A partir dessa inspiração, o autor desenvolveu uma trama que mergulha o leitor em questões políticas e existenciais. Uma sátira da sociedade humana que leva ao veredito: todas as civilizações perecem. O cinema aproveitou brechas da história para fazer críticas ao armamento nuclear (na primeira trilogia, entre os anos 1960 e 70, com Charlton Heston) e aos perigos da manipulação genética (na série atual, iniciada em 2011, com James Franco).
O livro começa no espaço, onde um casal passa a lua de mel em uma espaçonave particular, prática que o autor previu como algo corriqueiro no futuro. O passeio é interrompido por uma garrafa carregada com um manuscrito, que aparece boiando e é capturada pelos viajantes. O texto é assinado pelo protagonista Ulysse, um jornalista que topa participar de uma viagem intergaláctica que levará três tripulantes a planetas distantes, nunca antes alcançados pelo homem. O trio aventureiro descobre um sistema muito parecido com a Terra, com oxigênio no ar e gravidade semelhante à nossa. Mas também se depara com o absurdo: ali, os homens são animais selvagens, sem fala ou consciência, capazes apenas de uivar, enquanto os macacos são seres pensantes e culturais.
Em um processo reverso, humanos são testados em laboratório por macacos, são objetos de lobotomia e de extirpações, além de se tornarem animais de estimação e de entretenimento em zoológico. Nesse ambiente, o protagonista se envolve com uma selvagem humana, Nova, por quem sente tanto desejo físico como frustração intelectual, e também com Zira, uma macaca cientista, com quem estabelece uma comunicação e para quem consegue provar que é um ser pensante. Apesar de o primeiro filme ser fiel ao cerne da trama literária, as diferenças entre uma obra e outra são muitas, em especial o desfecho. Difícil dizer qual a melhor solução, já que ambas são eficazes e impactantes.
Na primeira trilogia cinematográfica, uma guerra nuclear devasta o planeta, à qual apenas três macacos sobrevivem. Na série da década atual, uma gripe criada em laboratório e testada em macacos mata parte da humanidade e faz os símios se tornarem inteligentes. Nos dois casos, a culpa da extinção é do homem. Na obra de Boulle, contudo, não existem culpados. Para ele, civilizações são finitas — feitas para acabar. E, seja lá qual for o ser dominante, as organizações se repetem. Até os macacos inteligentes do livro são cópias de gerações anteriores, sem criatividade, que se maltratam por hierarquias, criam separações entre raças e abusam da violência. Mazelas da sociedade que a estancam, impedindo um desenvolvimento verdadeiro.

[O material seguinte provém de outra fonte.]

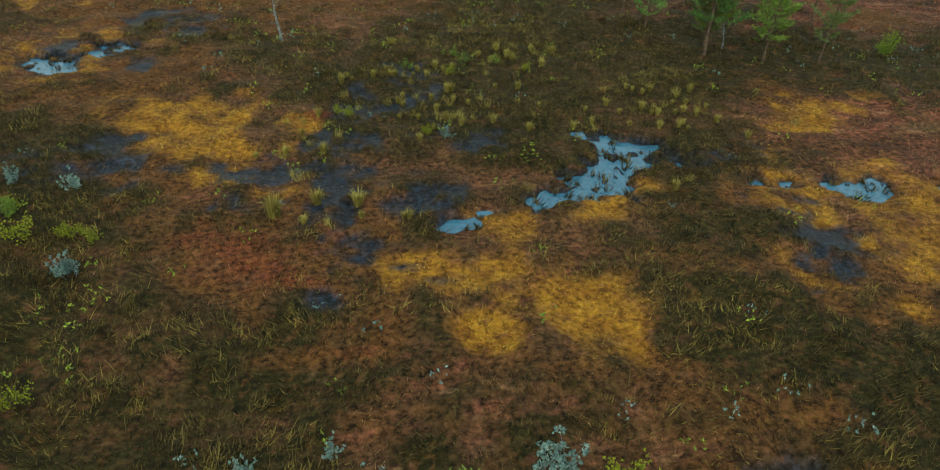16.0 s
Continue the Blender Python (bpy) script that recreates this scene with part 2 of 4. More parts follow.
    col = mixed(two[2], col, mixed(grain, shades(fine, (0.34, (0.003, 0.003, 0.001)), (0.68, (0.020, 0.018, 0.006))),
                                  shades(fine, (0.34, (0.006, 0.005, 0.002)), (0.68, (0.043, 0.036, 0.011)))))
    col = mixed(one[1], col, mixed(grain, shades(fine, (0.38, (0.010, 0.005, 0.002)), (0.62, (0.090, 0.040, 0.013))), shades(fine, (0.38, (0.020, 0.008, 0.003)), (0.62, (0.122, 0.056, 0.016)))))
    col = mixed(one[0], col, mixed(shades(mid, (0.40, (0, 0, 0)), (0.60, (1, 1, 1))), shades(fine, (0.36, (0.045, 0.019, 0.004)), (0.64, (0.19, 0.082, 0.012))),
                                  shades(fine, (0.36, (0.105, 0.048, 0.006)), (0.64, (0.32, 0.166, 0.020)))))
    col = mixed(one[2], col, shades(fine, (0.38, (0.018, 0.005, 0.003)), (0.62, (0.155, 0.030, 0.018))))
    # wet peat: dark mud with blue sky glints put into its colour
    col = mixed(two[0], col, shades(fine, (0.44, (0.002, 0.003, 0.005)), (0.66, (0.016, 0.026, 0.050))))
    links.new(col, bsdf.inputs["Base Color"])
    gloss = nodes.new("ShaderNodeMapRange")
    gloss.inputs["To Min"].default_value, gloss.inputs["To Max"].default_value = 0.92, 0.45
    links.new(two[0], gloss.inputs["Value"])
    links.new(gloss.outputs[0], bsdf.inputs["Roughness"])
    bump = nodes.new("ShaderNodeBump")
    bump.inputs["Strength"].default_value, bump.inputs["Distance"].default_value = 0.8, 0.05
    links.new(mixed(0.5, fine, mid), bump.inputs["Height"])
    links.new(bump.outputs[0], bsdf.inputs["Normal"])
    return m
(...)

Tamanho pessimismo não se faz à toa. Boulle serviu durante a Segunda Guerra Mundial, capturado na Indochina, foi forçado a trabalhar como prisioneiro durante dois anos em Hanói, no Vietnã. Essa experiência permeia a sua obra, dividida em histórias de guerra e ficção científica, ambas com camadas tênues entre o bem e o mal. Aliás, outro livro de sucesso assinado por ele é A Ponte do Rio Kwai, que lhe rendeu o Oscar de melhor roteiro em 1957.
Quem parece resumir com esmero o olhar do escritor sobre a vida é Jean Loriot, viúvo da sobrinha de Boulle e estudioso de sua obra, no ensaio ao fim da nova edição brasileira do livro. “Isso (a guerra) o fez encarar a relatividade do bem e do mal. O bem é bom apenas sob determinado contexto. Não é necessariamente algo universal.”